Scientists field test robots in Kelowna
Robots will sail, drive, and fly themselves around Kelowna tomorrow.
The city is hosting the annual gathering of Canadian scientists who are building robots specially designed to work outdoors.
A field test showcasing a dozen of their latest creations will see robots attempt to climb cliffs, cruise underwater in Okanagan Lake, fly between various points, and engage in tasks that test their sensing, computing, and estimating skills.
“Robotics technology is advancing very, very quickly,” Richard Vaughan, a computer science professor at Simon Fraser University, said Wednesday.
“In the same way that robotics has completely changed the industrial manufacturing process over the last couple decades, the way we do things outdoors will be revolutionized by robots in the coming years,” he said.
As they become more sophisticated and adept at dealing with a variety of unpredictable environmental conditions, robots will play key roles in mining, forestry, and agriculture, Vaughan believes.
And given Canada’s diverse climates and challenging terrain, as well as its world-class researchers and scientists, the country stands poised to become a leader in the field, he says.
“We see ourselves, along with Australia and the U.S, as being at the forefront of the development of this kind of intelligent technology,” Vaughan said.
The 80 researchers in Kelowna this week are members of the National Sciences and Engineering Research Council’s Canadian Field Robotics Network, which includes
eight universities and industrial partners. They work together to advance Canada’s abilities in developing robots for outdoor application.
The organization was set up by the federal government in 2012, and this is the third field test of their outdoor-purposed robots.
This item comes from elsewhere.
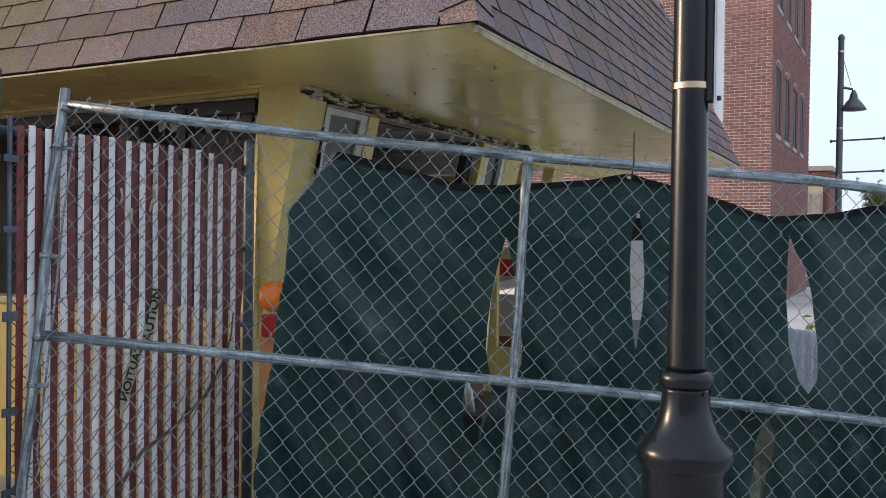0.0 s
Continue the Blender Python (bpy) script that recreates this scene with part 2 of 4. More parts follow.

The two previous tests were held in Montreal and Toronto.
“Canada can own field robotics,” said Gregory Dudek, the organization’s director and a McGill university professor. “We have the needs, the skills, the companies and the researchers. Monitoring forests, borders, fish stocks, and activities like search and rescue; robotics can provide key solutions for each.
Kelowna was chosen for the group’s field test because of its diverse landscape and variety of settings in which the machines can be evaluated.
The field test is not designed to be a public event, but will take place around the base of Knox Mountain.
Shokoofeh Pourmehr, a PhD student from Simon Fraser University, prepares her Husky robot at field trials in Kelowna this week.
Field Robotics researchers and students from Simon Fraser University prepare for robot trials at Knox Mountain.